When your clone traps you in an airlock and walks away saying your signature, conversation ending line (“I should go”), the look on your version of Shepard’s is priceless, and the resulting jokes from your teammates are great.

“Why didn’t you tell me it sound weird of me to say that?” Shepard asks.

“I thought that was something all humans say when they leave the room.” Wrex shrugs.

When someone says “too bad you can’t bring everyone on a mission with you” and Spehard says “why not?” and invites the whole Mass Effect 3 Squad along, it was such a tongue-in-cheek moment that I couldn’t help but crack a smile.


Hell Yeah, Fucking Right!

Although, in actuality, you don’t get to roll with them side-by-side, each separating to cover different entrances and routes, but at least you can see them as you make your way through the level. But seeing isn’t as cool as listening: the banter between these groups of people are frickin’ hilarious. The team divides into two groups, Team Hammerhead and Team Mako, named after the controversial vehicles of the series, which creates a budding rivalry: get ready to hear them bragging about their accuracy and head count while criticizing others for theirs. The developers even pokes fun at their gameplay mechanic once more: when you are asked to only take two Squadmates with you in the final fight, you select them like you normally would… but before you deploy, the rest of your squad looks at you with pleading eyes.

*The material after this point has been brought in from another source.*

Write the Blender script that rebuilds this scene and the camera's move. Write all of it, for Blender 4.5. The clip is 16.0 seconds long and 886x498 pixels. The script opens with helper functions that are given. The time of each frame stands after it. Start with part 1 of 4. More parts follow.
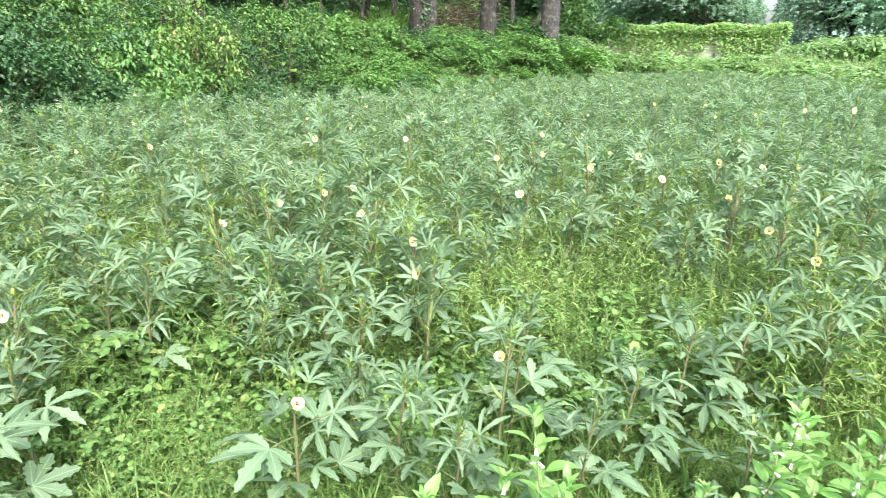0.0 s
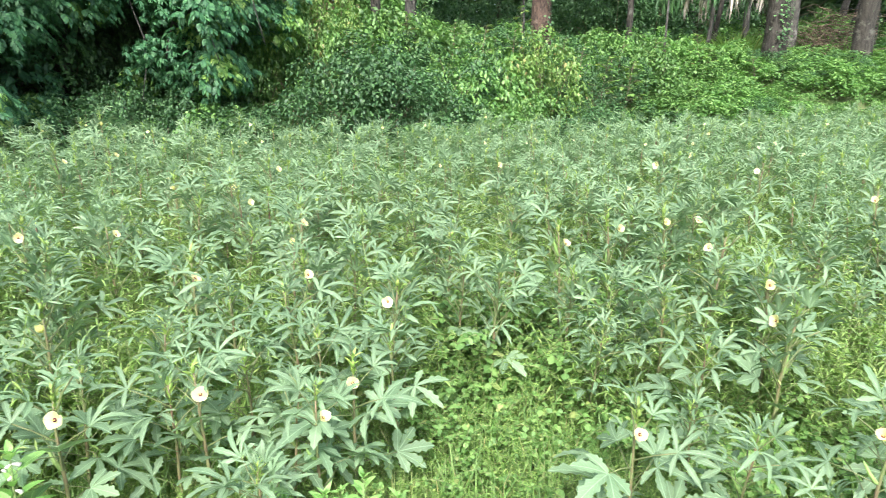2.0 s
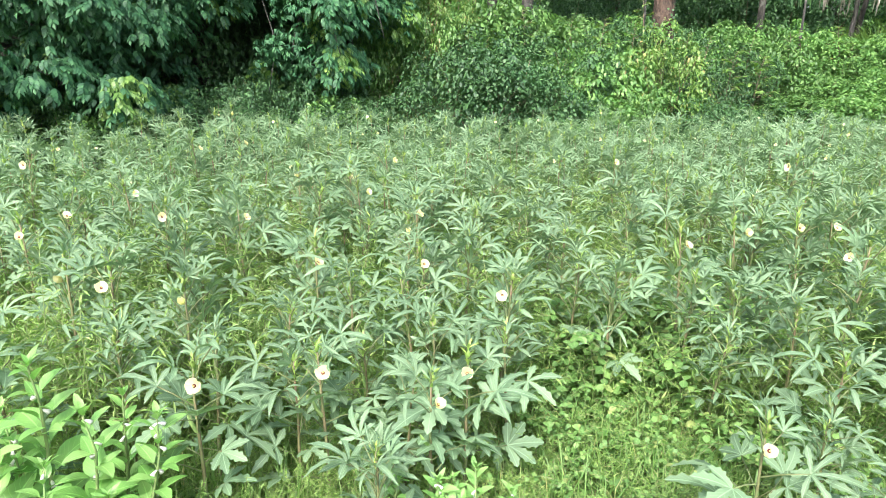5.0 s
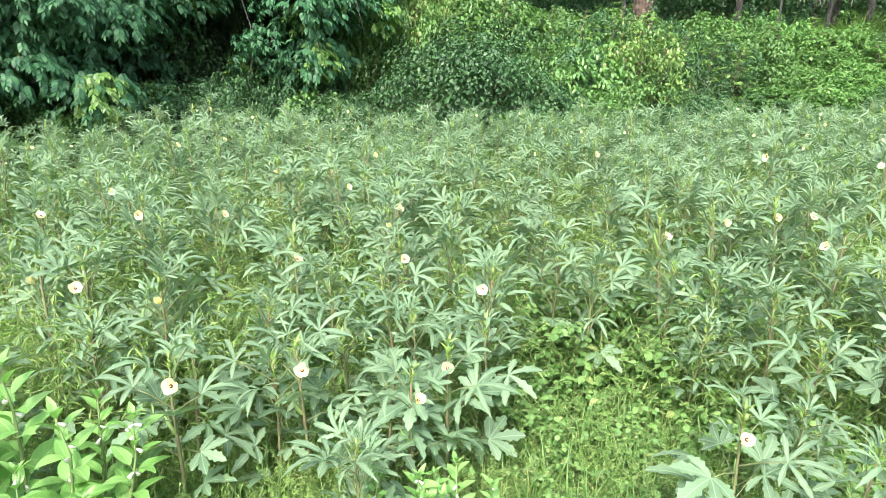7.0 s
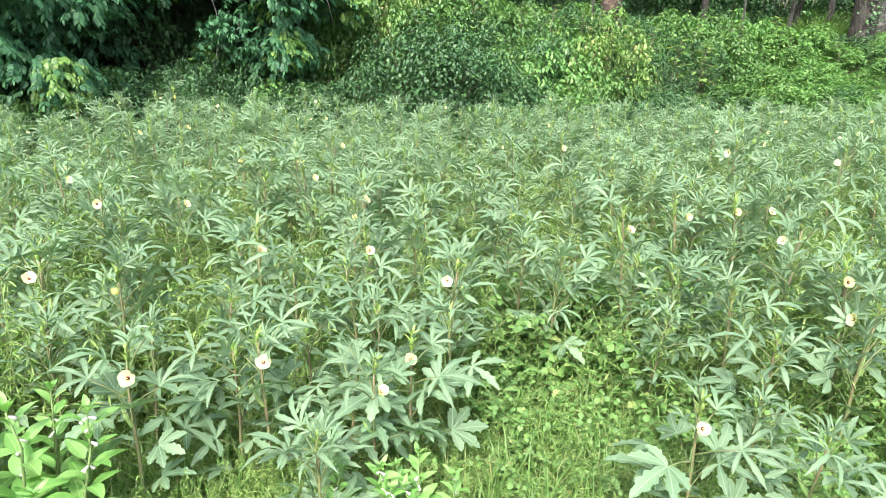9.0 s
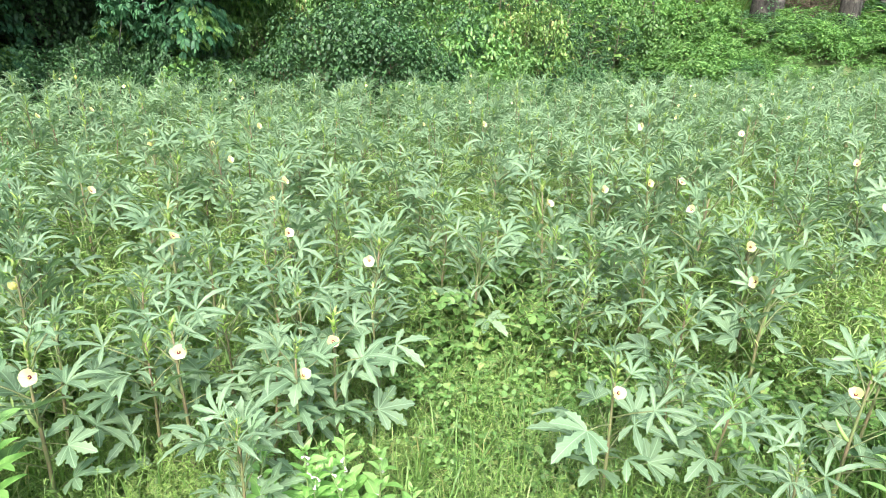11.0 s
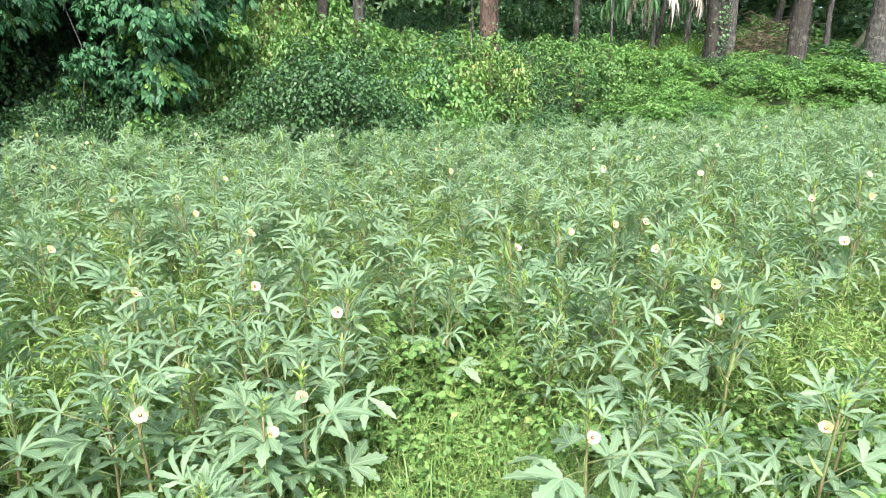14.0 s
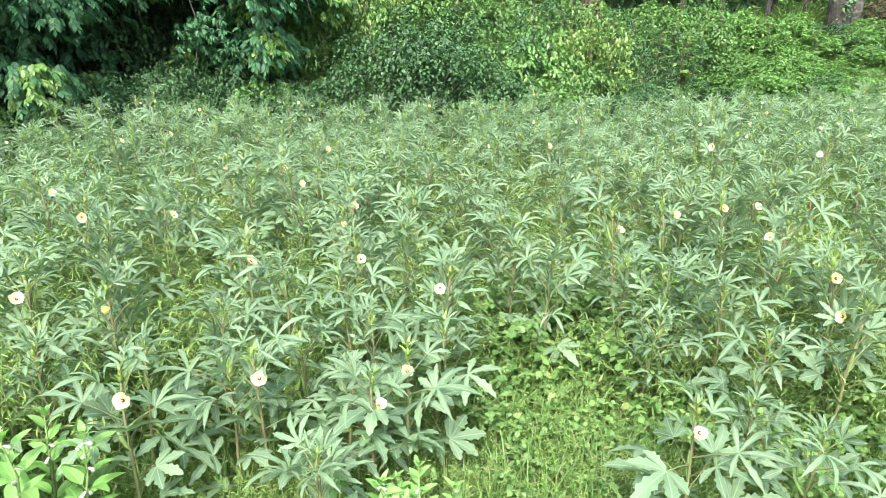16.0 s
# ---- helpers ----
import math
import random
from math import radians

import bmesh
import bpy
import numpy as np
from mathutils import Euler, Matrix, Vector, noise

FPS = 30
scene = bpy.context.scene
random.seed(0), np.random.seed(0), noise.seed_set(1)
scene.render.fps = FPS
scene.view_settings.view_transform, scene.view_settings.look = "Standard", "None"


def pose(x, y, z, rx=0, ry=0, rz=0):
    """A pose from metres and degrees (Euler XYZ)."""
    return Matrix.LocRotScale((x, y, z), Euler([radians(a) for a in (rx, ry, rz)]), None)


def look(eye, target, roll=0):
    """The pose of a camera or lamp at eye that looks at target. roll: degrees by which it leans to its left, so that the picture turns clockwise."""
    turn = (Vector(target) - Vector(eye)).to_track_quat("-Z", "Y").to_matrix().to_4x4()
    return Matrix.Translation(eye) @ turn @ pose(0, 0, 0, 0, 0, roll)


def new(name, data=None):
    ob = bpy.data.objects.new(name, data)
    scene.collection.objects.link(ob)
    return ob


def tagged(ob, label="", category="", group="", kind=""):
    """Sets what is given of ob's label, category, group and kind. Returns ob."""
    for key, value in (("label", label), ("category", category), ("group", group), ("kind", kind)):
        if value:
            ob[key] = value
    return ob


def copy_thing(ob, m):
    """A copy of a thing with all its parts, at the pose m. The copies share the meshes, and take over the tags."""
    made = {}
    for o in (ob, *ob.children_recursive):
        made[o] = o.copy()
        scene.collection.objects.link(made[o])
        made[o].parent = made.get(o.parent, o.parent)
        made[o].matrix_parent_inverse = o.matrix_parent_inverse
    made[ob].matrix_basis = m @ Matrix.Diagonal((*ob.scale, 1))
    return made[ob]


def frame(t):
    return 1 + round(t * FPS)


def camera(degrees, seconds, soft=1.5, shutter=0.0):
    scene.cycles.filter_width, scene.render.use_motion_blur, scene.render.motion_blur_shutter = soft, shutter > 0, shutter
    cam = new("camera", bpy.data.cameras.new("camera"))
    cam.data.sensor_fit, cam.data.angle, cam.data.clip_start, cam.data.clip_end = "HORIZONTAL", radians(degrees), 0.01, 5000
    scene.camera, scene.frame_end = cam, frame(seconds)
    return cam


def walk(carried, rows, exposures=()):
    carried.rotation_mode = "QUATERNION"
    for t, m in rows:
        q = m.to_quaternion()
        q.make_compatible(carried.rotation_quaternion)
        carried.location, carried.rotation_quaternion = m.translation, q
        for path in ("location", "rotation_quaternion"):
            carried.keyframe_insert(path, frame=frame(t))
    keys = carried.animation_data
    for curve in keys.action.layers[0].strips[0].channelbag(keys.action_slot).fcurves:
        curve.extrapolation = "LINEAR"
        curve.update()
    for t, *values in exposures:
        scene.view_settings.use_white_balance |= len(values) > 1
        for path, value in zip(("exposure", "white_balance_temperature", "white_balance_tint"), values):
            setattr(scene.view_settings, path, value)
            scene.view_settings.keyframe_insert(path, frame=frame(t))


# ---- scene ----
cam = camera(68.0, 16.0, soft=0.3, shutter=0.22)
METRES, EYE, TILT, LEAN, TURN = 0.52, 1.6, -17.0, -0.5, 0.0
ROWS = [
    (0.0, 0.0, 0.0, 0.0, -0.0, 0.0, 0.0),
    (0.5, -0.0506, -0.015, -0.0016, 6.16, 0.68, -1.47),
    (1.0, -0.1387, -0.027, -0.0032, 12.26, 0.41, -3.46),
    (1.5, -0.2352, -0.0722, -0.0, 20.15, 0.47, -5.65),
    (2.0, -0.3109, -0.1131, -0.0046, 26.3, 0.29, -7.18),
    (2.5, -0.3692, -0.1499, -0.0081, 31.62, 0.32, -7.98),
    (3.0, -0.3842, -0.1685, -0.0134, 34.27, -0.12, -8.74),
    (3.5, -0.3961, -0.174, -0.0236, 35.57, -0.98, -8.97),
    (4.0, -0.4117, -0.1833, -0.0321, 35.9, -1.28, -9.62),
    (6.5, -0.3992, -0.152, -0.0296, 34.25, -1.74, -9.3),
    (7.0, -0.3893, -0.1374, -0.0247, 33.93, -1.77, -9.02),
    (7.5, -0.3808, -0.1273, -0.0283, 33.47, -1.98, -9.23),
    (8.0, -0.3775, -0.1304, -0.0247, 33.08, -1.91, -9.51),
    (8.5, -0.3714, -0.1187, -0.0252, 32.24, -2.1, -9.18),
    (9.0, -0.3606, -0.1113, -0.0266, 31.26, -1.99, -9.47),
    (9.5, -0.3468, -0.0959, -0.0303, 29.87, -2.43, -8.69),
    (10.0, -0.3366, -0.0835, -0.0221, 27.96, -2.33, -8.35),
    (12.5, -0.2955, -0.0471, -0.0284, 23.05, -3.82, -6.76),
    (13.0, -0.2965, -0.0442, -0.0239, 22.87, -3.22, -6.5),
    (13.5, -0.2854, -0.032, -0.0016, 22.13, -1.67, -5.62),
    (14.0, -0.2933, -0.0393, 0.0036, 22.44, 1.32, -5.69),
    (14.5, -0.3106, -0.0909, 0.0113, 24.02, -0.91, -6.42),
    (15.0, -0.3689, -0.0792, 0.0868, 25.13, -3.98, -7.1),
    (15.5, -0.4067, -0.113, 0.0985, 27.48, -2.21, -7.91),
    (16.0, -0.4221, -0.1387, 0.0754, 29.94, -2.32, -7.93),
]
walk(cam, [(t, pose(0, 0, EYE, TILT, LEAN, TURN) @ pose(METRES * x, METRES * y, METRES * z, 90 + pitch, roll, yaw)) for t, x, y, z, yaw, pitch, roll in ROWS], [(0.0, 1.72, 6180, 13), (16.0, 1.75, 6180, 13)])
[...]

“What?” Shepard raises a brow.

“It’s just… I kinda wanted to go,” James replies.

Sorry, buddy, but Wrex is taking his old spot back.

Wait, wait, wait, hold up… did I just say motherfuckin’ Wrex!? Yes, Wrex, my favorite Krogan in the series, is back not as some important cameo role, but as a temporary Squadmate! When I first played through the series, the only two characters I used in the first game were Garrus and Wrex, and while I substituted him for Grunt in Mass Effect 2, and James Vega (who I kind of liked, but ain’t no Krogan) in the sequel, it felt so good to me to finally get the original group back together. Speaking of getting the group back together, this DLC not only reunites me with my Mass Effect 1 homie, but it also allowed me to get better acquainted with my Mass Effect 2 Squadmates. I tell you, even the scenes where we’re just chilling together, like playing arcade games with Jacob or watching a romance movie with Tali, brought along sentimental feelings.

But there’s no better way of getting reacquainted than throwing a frickin’ party (as Grunt can attest)! Arguably the best part of the DLC, all of your Squadmates throughout the game, besides Legion (which is unfair considering that I feel he always get shafted in the series), are back, in one way or another, for one last hurrah to get drunk, get crazy, and get stupid. You’ll see them do push-up competitions, converse ways to booby trap Shepard’s apartment, watch Grunt deny outside partygoers entry (this one being my second favorite moment involving Grunt, the first being the video of him falling out of a window), and even see characters trying to hook up with others; you might even get a one night stand yourself (though not with yourself, which would’ve been cool since this DLC is about a clone… damn, talk about a missed opportunity)! The morning after is also wonderfully funny because seeing the results of an awesome party with people with hangovers crashing on the couch and washing themselves in the shower is a nice touch.


Night of Your Life

But the best touch of them all is everyone gathering together for a group photo at the end. It brings tears to my eyes to see us all huddle up one last time, knowing that this might be the last time we see any of them. With the series moving out of the Shepard trilogy, there’s a good chance that newcomers will take over as Squadmates, and older character are presumably only lucky to appear as cameo, if even. That may be a shame, but it might be for the better: we may have invested in these characters, but that doesn’t mean we can’t invest in others, and care about them. Still, I won’t forget these people, and that still image of us huddling around the camera will burn brightly in my mind until then.